The object of the amendment is to permit the parties to a dispute to appoint representatives to act with the Judge, and to advise him on matters pertaining to the industry. In connexion with the hearing of disputes many terms are used which it is difficult even for a Judge to understand, and these experts would assist him to grip the position and to come to a more satisfactory decision. This is no new thing in arbitration-

Mr Maxwell - Is it suggested that they shall act purely in an advisory capacity, or will they take part in the determination ?

Mr Groom - The honorable member for South Sydney himself said that they would take part in the determination.

Mr CHARLTON - This is not a new proposal. The first Conciliation and Arbitration Act passed in New South Wales, and known as Mr. B. R. Wise's Act of 1901 provided -

The two members of the Court shall be appointed by the Governor - one from among the persons recommended in the manner and subject to the conditions prescribed in Schedule 2 by a body of delegates from industrial unions of employers, and the other from among the persons recommended as aforesaid by a body of delegates from industrial unions of employees; but, if any such body fails to make such recommendation, the Governor may appoint such person as he thinks fit.

The honorable member for South Sydney is really anxious that a similar provision should be inserted in this Bill, believing that it would facilitate the work of the Court. I think it would be of considerable advantage.

Mr Gregory - Does the honorable member desire that different assessors shall be appointed for each dispute, or that two assessors shall be permanently appointed?
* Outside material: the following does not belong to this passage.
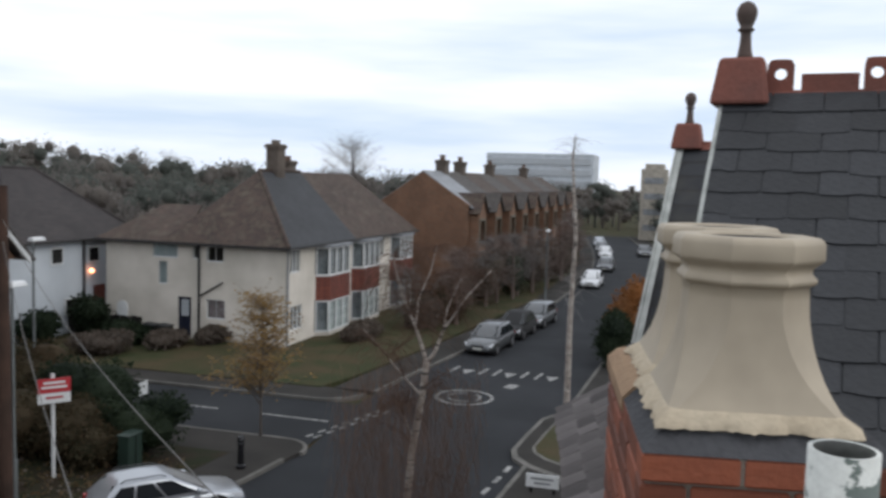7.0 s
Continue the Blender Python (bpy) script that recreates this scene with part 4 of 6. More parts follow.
# ---- red terrace down the street ----
TER = pose(66.5, 16.2, 0.45, 0, 0, -3)
def terrace_house(i):
    h = thing("terrace_house", "red brick terraced house with gabled bay and grey roof", "house", "terrace", TER @ Matrix.Translation((5.2 * i, 0, 0)))
    s = Shape()
    holes = [(0.6, 2.4, -0.4, 1.4), (0.6, 2.4, 3.0, 4.7), (3.4, 4.3, -1.0, 1.3), (3.4, 4.3, 3.1, 4.6)]
    s.wall(0, 5.2, -1.2, 5.9, 0, 0.3, holes)
    part("wall", s, BROWN, h)
    for a, c, z0, z1 in holes[:2] + holes[3:]:
        window(h, a, c, z0, z1, 0.05, WHITE, 2 if c - a > 1 else 1)
    s = Shape()
    s.box(3.4, 4.3, 0.1, 0.16, -1.0, 1.3)
    part("door", s, NAVY, h)
    s = Shape()
    s.hexa([(0, 0.3, -1.2), (0.25, 0.3, -1.2), (0.25, 8, -1.2), (0, 8, -1.2)], [(0, 0.3, 5.9), (0.25, 0.3, 5.9), (0.25, 8, 5.9), (0, 8, 5.9)])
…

The Western Australian practice is for the employers to appoint one assessor, and the employees to appoint another, and they constitute the Court.

Mr CHARLTON - I do not know whether permanent appointments would be in conformity with the Act.

Mr Groom - No, it would alter the scheme of the Act.

Mr CHARLTON - That being so, we have to make provision that assessors may be appointed to deal with each particular dispute. The amendment is reasonable, and I hopeit will receive favorable consideration.